Transitioning from Tragile to Agile
If you’re looking to shift from archaic outdated modes of delivery and closer towards continuous delivery here’s a few steps to get you there:
Educate – pick a few stars to become continuous delivery ambassadors who can educate the rest of the business and teams on the benefits of continuous deployments vs. deploying every 6 months. Ambassadors can (and probably) should be from a broad spectrum so that the whole business understand what is going on.
Success stories – using new projects or hack days, build up a repertoire of small success stories that can be used as case studies to demonstrate to your organisation the power of continuous delivery and strong devops processes
Upgrade – with a degree of momentum behind you, invest the time, energy and resources into upgrading your old CI infrastructure
The transition won’t happen overnight but setting clear, metric-based goals will allow you to work towards stronger devops processes which help foster a devops culture.
If you’re releasing every month today, aim to get down to every 2 weeks.
If your team have made it clear in your retros that they’re spending 60% of their time every day fixing broken builds, aim to get this down to 50%.
If you have no code test coverage coverage and you’d like to get to 100%, aim to get to 10% first.
Baby steps will act as milestones for your team and everyone will feel good if you hit them. If you don’t, the target milestones will have a motivating effect anyway.
Why should product managers care?
You might be thinking to yourself, well this is all very nice but why should I really care as a Product Manager? And you’d be partly right to wonder why; product folks don’t really have much business telling the devops team how to do their jobs or telling the CTO how devops should work in your organisation.
However, there are a few reasons why you should care about an effective devops culture in your team as a product manager:
Bug reduction – if testing is done properly with a suite of the latest testing software and monitoring processes it reduces bugs. And nobody likes bugs.
Efficiency – ensures your engineers are working on engineering features and adding value to the user / business and not on fixing infrastructural BS. The quickest way to incentivise your development team to hand in their notice en masse is to burden them with old, shitty infrastructure and cumbersome release processes which take up 70% of their precious time.

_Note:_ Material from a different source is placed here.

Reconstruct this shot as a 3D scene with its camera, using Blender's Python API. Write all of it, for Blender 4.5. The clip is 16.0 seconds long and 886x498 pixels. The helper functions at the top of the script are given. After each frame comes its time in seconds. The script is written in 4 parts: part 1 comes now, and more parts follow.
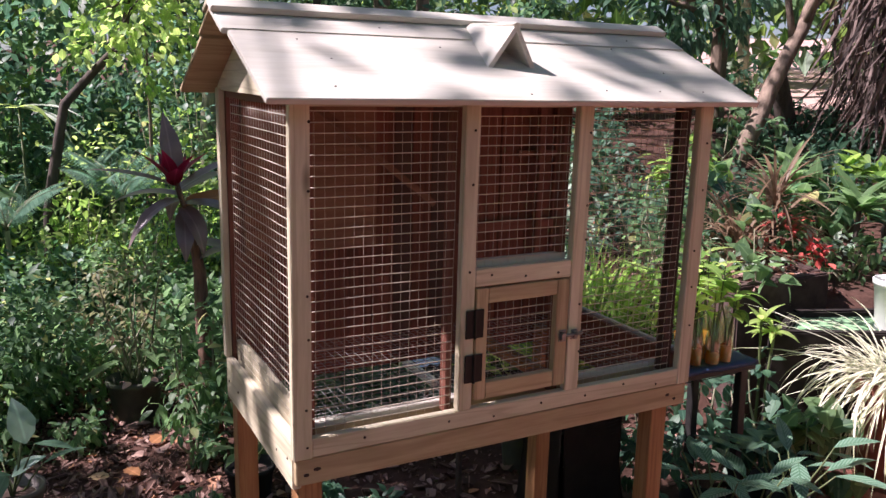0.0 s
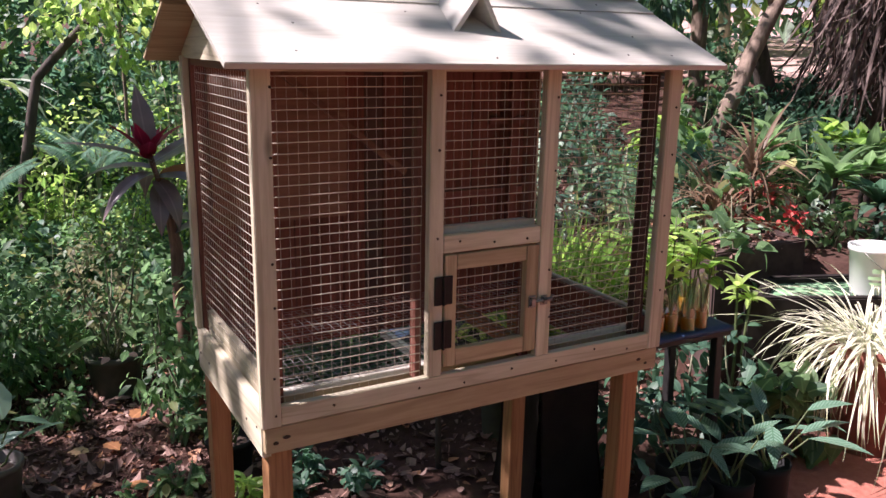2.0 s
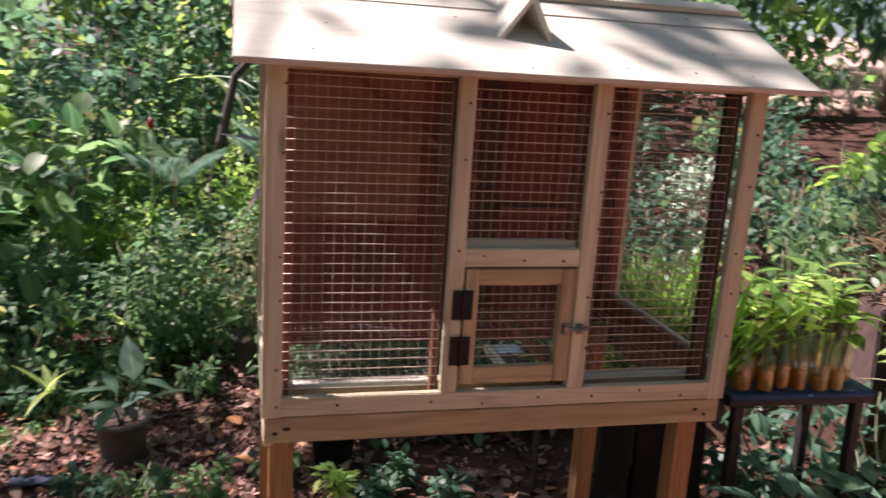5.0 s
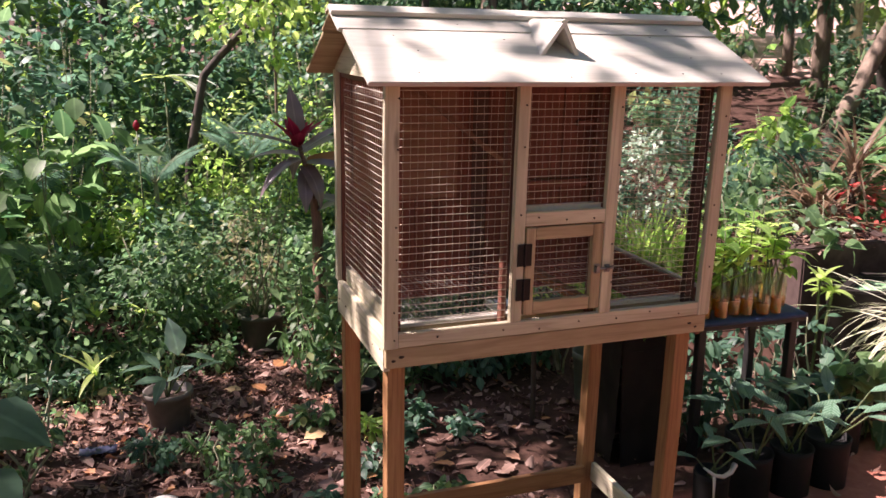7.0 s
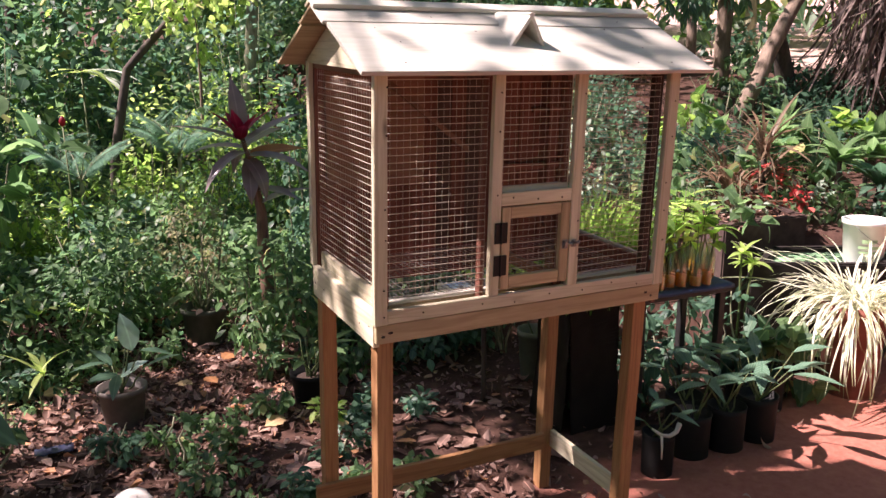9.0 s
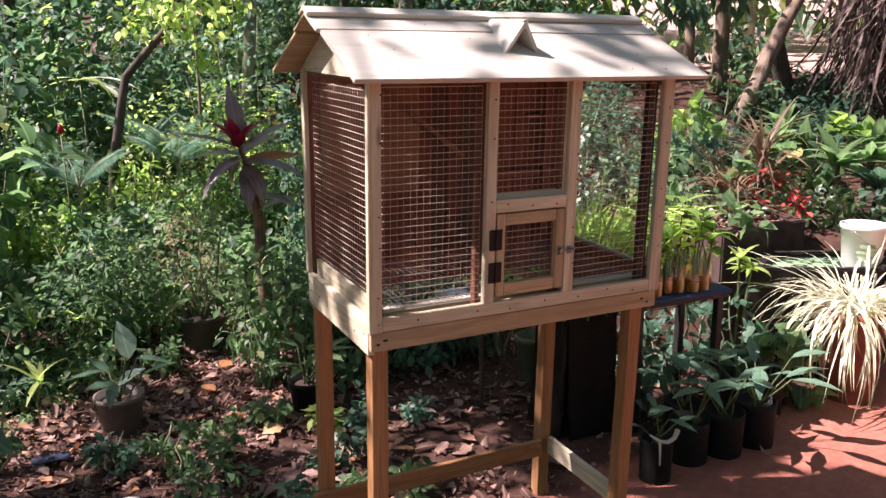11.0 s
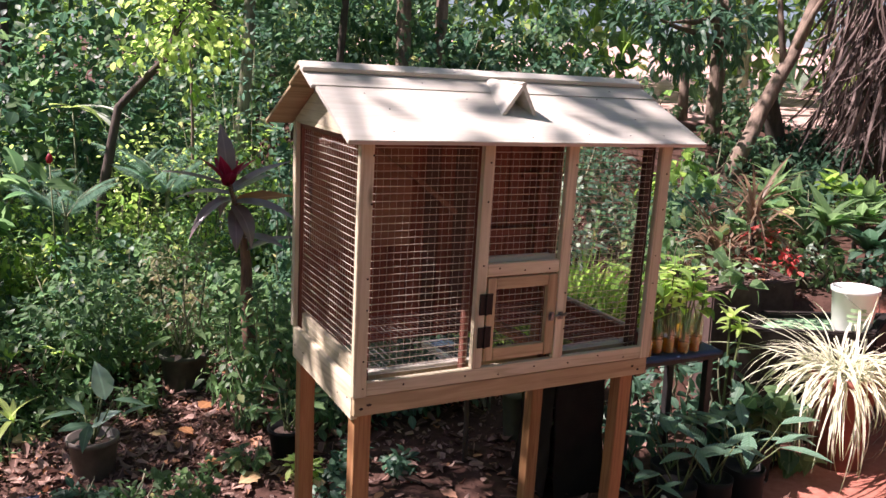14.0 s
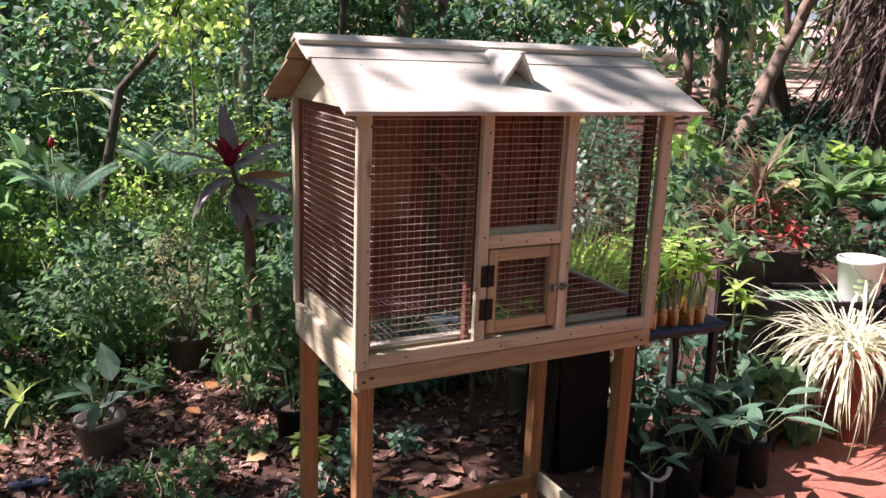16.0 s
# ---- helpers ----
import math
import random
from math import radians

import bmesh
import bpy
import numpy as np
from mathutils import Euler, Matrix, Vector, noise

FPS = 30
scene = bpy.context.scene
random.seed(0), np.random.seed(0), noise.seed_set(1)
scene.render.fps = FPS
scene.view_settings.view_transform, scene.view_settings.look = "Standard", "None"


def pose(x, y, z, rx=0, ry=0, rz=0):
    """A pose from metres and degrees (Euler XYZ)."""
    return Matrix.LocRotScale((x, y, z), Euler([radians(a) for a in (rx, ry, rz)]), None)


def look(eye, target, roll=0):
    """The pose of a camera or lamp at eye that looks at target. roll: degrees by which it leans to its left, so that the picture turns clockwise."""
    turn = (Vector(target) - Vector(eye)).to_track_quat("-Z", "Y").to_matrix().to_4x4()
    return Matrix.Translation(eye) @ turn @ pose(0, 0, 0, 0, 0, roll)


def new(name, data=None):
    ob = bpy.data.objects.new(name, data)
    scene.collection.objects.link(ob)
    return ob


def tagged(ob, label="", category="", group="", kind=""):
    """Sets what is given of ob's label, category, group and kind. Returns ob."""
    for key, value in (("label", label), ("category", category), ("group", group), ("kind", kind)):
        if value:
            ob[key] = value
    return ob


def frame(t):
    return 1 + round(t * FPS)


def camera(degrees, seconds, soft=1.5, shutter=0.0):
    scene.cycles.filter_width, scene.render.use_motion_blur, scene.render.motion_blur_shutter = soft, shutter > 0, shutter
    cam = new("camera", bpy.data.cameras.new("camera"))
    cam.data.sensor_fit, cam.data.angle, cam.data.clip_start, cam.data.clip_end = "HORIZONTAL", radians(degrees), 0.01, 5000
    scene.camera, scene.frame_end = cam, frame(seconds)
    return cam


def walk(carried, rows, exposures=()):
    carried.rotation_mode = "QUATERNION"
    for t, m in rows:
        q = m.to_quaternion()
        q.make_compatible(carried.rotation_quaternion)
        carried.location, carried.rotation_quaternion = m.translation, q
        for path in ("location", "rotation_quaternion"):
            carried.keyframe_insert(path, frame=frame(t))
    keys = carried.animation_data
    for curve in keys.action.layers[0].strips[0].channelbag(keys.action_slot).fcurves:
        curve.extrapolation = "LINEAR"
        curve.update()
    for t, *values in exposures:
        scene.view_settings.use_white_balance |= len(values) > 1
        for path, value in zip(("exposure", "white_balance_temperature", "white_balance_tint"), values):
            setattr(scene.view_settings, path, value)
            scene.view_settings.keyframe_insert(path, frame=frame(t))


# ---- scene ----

Feedback– what happens when you don’t release often? You don’t get feedback from customers often. A high quality devops process and culture reduces the amount of time it takes to get feedback from your users and without user feedback you’re driving in the dark with your lights firmly switched off, steering directly into a brick wall of clueless misery.
How should devops work in my team?
If you’re thinking you’d like to introduce a devops culture into your team or that you’d like to strengthen your existing culture, tread lightly at first since you’re likely to get push back from your technical leaders if you’re from a product background. As with most things product related, you won’t have direct control over how you might implement a change in culture, particularly relating to your engineering teams. It’s ultimately your technical leaders’ responsibility to implement devops culture changes but you can potentially influence how this takes shape from the sidelines.
There are numerous ways a devops culture can be fostered and introduced into teams and there is no 1 set way to do it ‘properly’. Perhaps the most important principle is to be clear about the goals of devops and to explain the rationale behind why you might be introducing a devops person into your team.
Team structures
Here’s a team set up which works well in some cases:
This setup ensures you have at least 1 dedicated devops person who is overseeing the operational processes and infrastructure but with the added bonus of a rotating member of the engineering team.
Once every 2 weeks (or at a time interval that suits your organisation), you rotate the engineer that sits with your devops person. During this 2 week period they become a bona fide devops team member and can either attend the regular standups or have a separate stand up. If you do introduce a separate stand up, make sure you have at least 1 main standup with the whole team or you run the risk of being disjointed. Likewise, ensuring a devops person sits in on your retros is vital since your retro is often the time when day to day issues relating to infrastructure / devops might get raised.
Whilst this approach might not be suitable for everyone (particularly in organisations where resources are tight) this approach has 2 primary benefits:
It prevents the devops engineer from becoming separated from the ‘main’ development team and
It ensures the devops engineer is aware of the day to day problems being faced by engineers who are doing the day to day work. Without physically sitting together or collaborating in this way, communicating the day to day issues faced by the engineering team can be more difficult to articulate.
Devops tools and terminology
Here’s a selection of some of the most common tools used as part of a devops culture and a little explanation about what the role each of these tools plays in the overall process:
Git and github – used to store repositories of code and help developers with version control. Here’s a little explanation of how it works.
Jenkins – a tool used with continuous integration testing. If your engineers are continuously adding new bits of code, Jenkins will act almost like the gatekeeper and flag up any potential issues so that they know that something’s broken and needs fixing.
Green build / red build – used by your devops and engineering teams to highlight that your code base’s tests are either passing or failing. If the build is green, all tests have passed, if the build is red a test has failed somewhere.
AWS – Amazon Web Services, a monolithic suite of products loved by devops folks, used for hosting your application and a whole bunch of other fun stuff.
New Relic – used by devops teams to continuously monitor applications and identify problem sources – down to a single line of code sometimes. If something goes wrong, New Relic will flag it up to the relevant person, via email or text message usually.